Social space


In many ways, of course, the structure of group relations in the course was a function of the choices we made and the constraints we worked under in the areas of physical, temporal, and virtual space. But there were further choices which shaped the relations among the people in Truth in Society.

Perhaps the primary factors were not so much choices as functions of the fact that there were about three dozen students, in contact with each other for a substantial portion of their time at university. This in itself shaped the nature of the society: of necessity, people will come to know each other better than in the usual classroom situation, whatever else might be different. Equally important was the fact that there were three collaborating teachers in the group: it was impossible for one person to become the center of the discourse or the locus of power. Negotiations were almost all public. For instance, students arguing for changes in some specific practice or assignment knew that there were at least three, and often three dozen, people who would have to be involved in any decision.

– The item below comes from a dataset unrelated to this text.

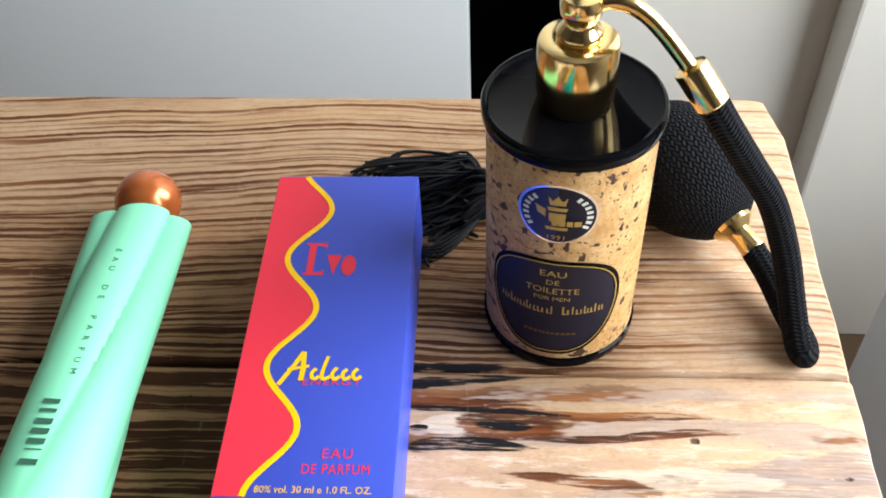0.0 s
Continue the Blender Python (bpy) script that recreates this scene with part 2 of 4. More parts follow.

Equally important, the teachers had agreed from the outset that as far as possible we wanted to remove ourselves from the centre of the discourse and the process of decision making. Our intention was to determine, actively and consciously, the conditions under which decisions would be made, and to agree on the constraints on those decisions in advance; and, once the stage had been set, to insist that the students make, and take responsibility for, significant decisions. We also agreed that these decisions would, as far as possible, be group decisions and would have consequences for others.

This created a substantial number of occasions for oral and written communication among the students. Whereas in a "normal" class almost all written language and most oral language occurs between student and teacher, we wanted (and we think we succeeded in this) to tilt the balance dramatically, so that the overwhelming majority of acts of communication would be between students. One consequence of this was, as we expected, that there was simply more communication. We believe students wrote and spoke many times more, and in more different situations and with a greater range of purposes, than in what we might call the "default mode" course.

Another important element of the social space we designed was that social relationships were, as far as we could achieve it, task-oriented and task-determined. By setting the task as collaborative investigation and dissemination of what was learned through text, we created a situation in which groups of students were formed, re-formed and re-formed again, so that students worked together in the greatest possible variety of configurations. There were seminars, "focus groups," task forces, small ad hoc working groups, dyads and individuals doing research and writing, in an ever-shifting array, according to the task at hand. Often groups formed spontaneously and arrange their own meetings, or communicated via email.

What is particularly important here is our attempt to create social groups out of shared tasks rather than to focus on the creation of groups as an end in itself. One consequence of this, if it succeeds, is that members of a group are more likely to "take ownership" of a task, because sharing the task becomes a way of identifying oneself as a functioning, accepted member of the particular group. We were not together, we insisted, to become lifelong friends, but to learn about a particular historical episode of believing and to understand better the nature of truth and convictions about truth.

One other aspect of the social space is important to mention. Each student was required to attend a certain number of campus cultural events -- drama productions, gallery openings, readings, lectures, -- and to write about their reactions to and understanding of the event. They were responsible for making sure that at least eight other people also attended the event, and for reading -- and responding to -- what at least one of those other people wrote about it. Events had to be proposed and approved by the teachers (we were primarily interested, and we were quite explicit about this, in getting them to attend the sorts of events that they might not attend otherwise. In practice, almost anything that was a public Occasion would have been approved). This created not only another chance for students to deal with each other about choices, but also provided -- particularly after we established the network-based "Online Discussion" bulletin board as the site for the discussions of "events" -- a venue which powerfully afforded discussion of substantial issues.